Tak Pantas Memimpin
KONTAN.CO.ID - JAKARTA. Ketakutan dan trauma akibat air bah yang menelan rumah-rumah masih dirasakan jutaan warga di Sumatra. Ratusan ribu warga juga harus berjuang setiap hari untuk mencari sesuap nasi dan mendapatkan tempat tidur yang layak karena harta bendanya hilang akibat bencana.
Namun seorang kepala daerah yang seharusnya berdiri di garis paling depan, malah meninggalkan rakyatnya berjuang sendirian di tengah bencana dahsyat. Bupati Aceh Selatan justru pergi umrah bersama keluarga -- tanpa izin, tanpa tanggung jawab, dan tanpa rasa malu. Keputusannya meninggalkan rakyat di tengah krisis memicu kemarahan publik dan menjadi simbol nyata kegagalan moral seorang pemimpin.
Kepala daerah adalah jabatan politik, dipilih oleh rakyat, disumpah di hadapan negara, dan mengemban kewajiban hukum yang sangat jelas. Merujuk Pasal 67 Undang-Undang Nomor 23 Tahun 2014 tentang Pemerintahan Daerah, kewajiban kepala daerah yang paling fundamental: melindungi, melayani, dan menyejahterakan masyarakat.
Pada saat bencana, kewajiban tersebut menjadi prioritas utama. Seorang pemimpin boleh salah dalam strategi, namun tidak boleh absen. Ia boleh lelah, tetapi tidak boleh lari dari kewajiban. Ia boleh berdoa, tetapi tidak boleh meninggalkan rakyat demi kenyamanan pribadi.
UU 23/2014 bukan sekadar rangkaian pasal formal, tetapi kontrak moral yang menjamin bahwa kekuasaan disertai tanggung jawab. Tindakan meninggalkan wilayah saat status tanggap darurat berlaku bukan sekadar kesalahan administratif, tetapi pengkhianatan moral terhadap sumpah jabatan.
Dalam perspektif UU 23/2014, tindakan tersebut memenuhi syarat pemberhentian melalui beberapa aspek, yakni melanggar sumpah/janji jabatan, tidak melaksanakan kewajiban melindungi masyarakat, melanggar larangan melakukan perjalanan tanpa izin dan meninggalkan tugas, hingga perbuatan tercela yang mencoreng martabat jabatan. Pemimpin yang meninggalkan rakyat saat bencana bukan hanya gagal secara administratif. Ia telah gagal menjadi manusia.
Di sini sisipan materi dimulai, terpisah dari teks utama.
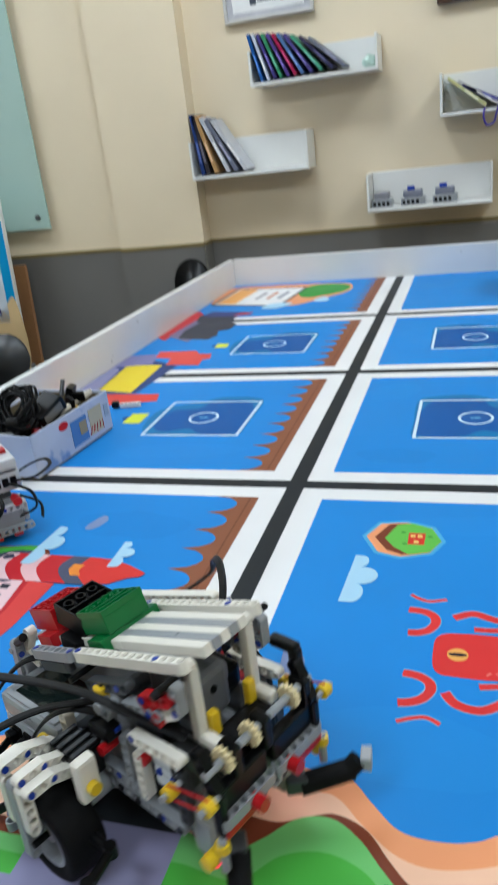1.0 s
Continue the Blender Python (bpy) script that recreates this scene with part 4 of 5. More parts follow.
# claws
claw = part("claw", cyl(cyl(bmesh.new(), (0.114, -0.034, 0.034), (0.1405, -0.0635, 0.0265), 0.0080, 14), (0.139, -0.0615, 0.027), (0.143, -0.0700, 0.033), 0.0072, 12), P_RUBBER, robot, "black ribbed claw arm with grey tip")
block(claw, "tip", -0.005, -0.004, -0.012, 0.005, 0.004, 0.010, P_GREY, 0.0015, pose(0.146, -0.074, 0.024, 0, 0, 35))
rod(claw, (0.147, -0.074, 0.016), (0.151, -0.082, 0.010), 0.0022, P_DGREY, "axle")
block(claw, "joint", -0.008, -0.006, -0.006, 0.008, 0.006, 0.006, P_DGREY, 0.002, pose(0.113, -0.033, 0.036, 0, 0, -45))
claw = part("claw", cyl(cyl(bmesh.new(), (0.114, 0.032, 0.032), (0.138, 0.062, 0.035), 0.0078, 14), (0.137, 0.060, 0.036), (0.141, 0.066, 0.042), 0.0070, 12), P_RUBBER, robot, "black ribbed claw arm with grey tip")
block(claw, "tip", -0.004, -0.006, -0.005, 0.004, 0.008, 0.006, P_GREY, 0.0015, pose(0.145, 0.070, 0.040, 0, 0, 30))
block(claw, "joint", -0.008, -0.006, -0.006, 0.008, 0.006, 0.006, P_DGREY, 0.002, pose(0.112, 0.031, 0.034, 0, 0, 45))
block(robot, "latch", 0.102, 0.047, 0.118, 0.110, 0.055, 0.134, P_BLACK, 0.0025, pose(0, 0, 0))
block(robot, "latch", 0.086, 0.047, 0.130, 0.109, 0.055, 0.138, P_BLACK, 0.0025, pose(0, 0, 0))
# feeler in front of each drive wheel
for s in (1, -1):
    fe = bmesh.new()
    z = 0.043 if s < 0 else 0.030
    cyl(fe, (0.034, 0.086 * s, z), (0.052, 0.086 * s, z), 0.0034, 10)
    cyl(fe, (0.051, 0.086 * s, z), (0.058, 0.111 * s, z - 0.002), 0.0036, 10)
    cyl(fe, (0.058, 0.111 * s, z - 0.002), (0.049, 0.115 * s, z - 0.013), 0.0046, 10)
    for c in ((0.051, 0.086 * s, z), (0.058, 0.111 * s, z - 0.002)):
        cyl(fe, (c[0], c[1], c[2] - 0.0044), (c[0], c[1], c[2] + 0.0044), 0.0046, 10)
    part("feeler", fe, P_BLACK, robot)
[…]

UU 23/2014 memberikan mekanisme pemberhentian kepala daerah melalui usulan DPRD, proses di Mahkamah Agung, dan kewenangan Pemerintah Pusat jika DPRD gagal menjalankan fungsi. Pemecatan kepala daerah bukan hanya urusan prosedural. Ini adalah pesan moral yang membangun deterrent effect. Negara harus memberi sinyal bahwa jabatan publik bukan tempat berkongsi kepentingan, tetapi tugas berat yang harus dipikul dengan kesetiaan.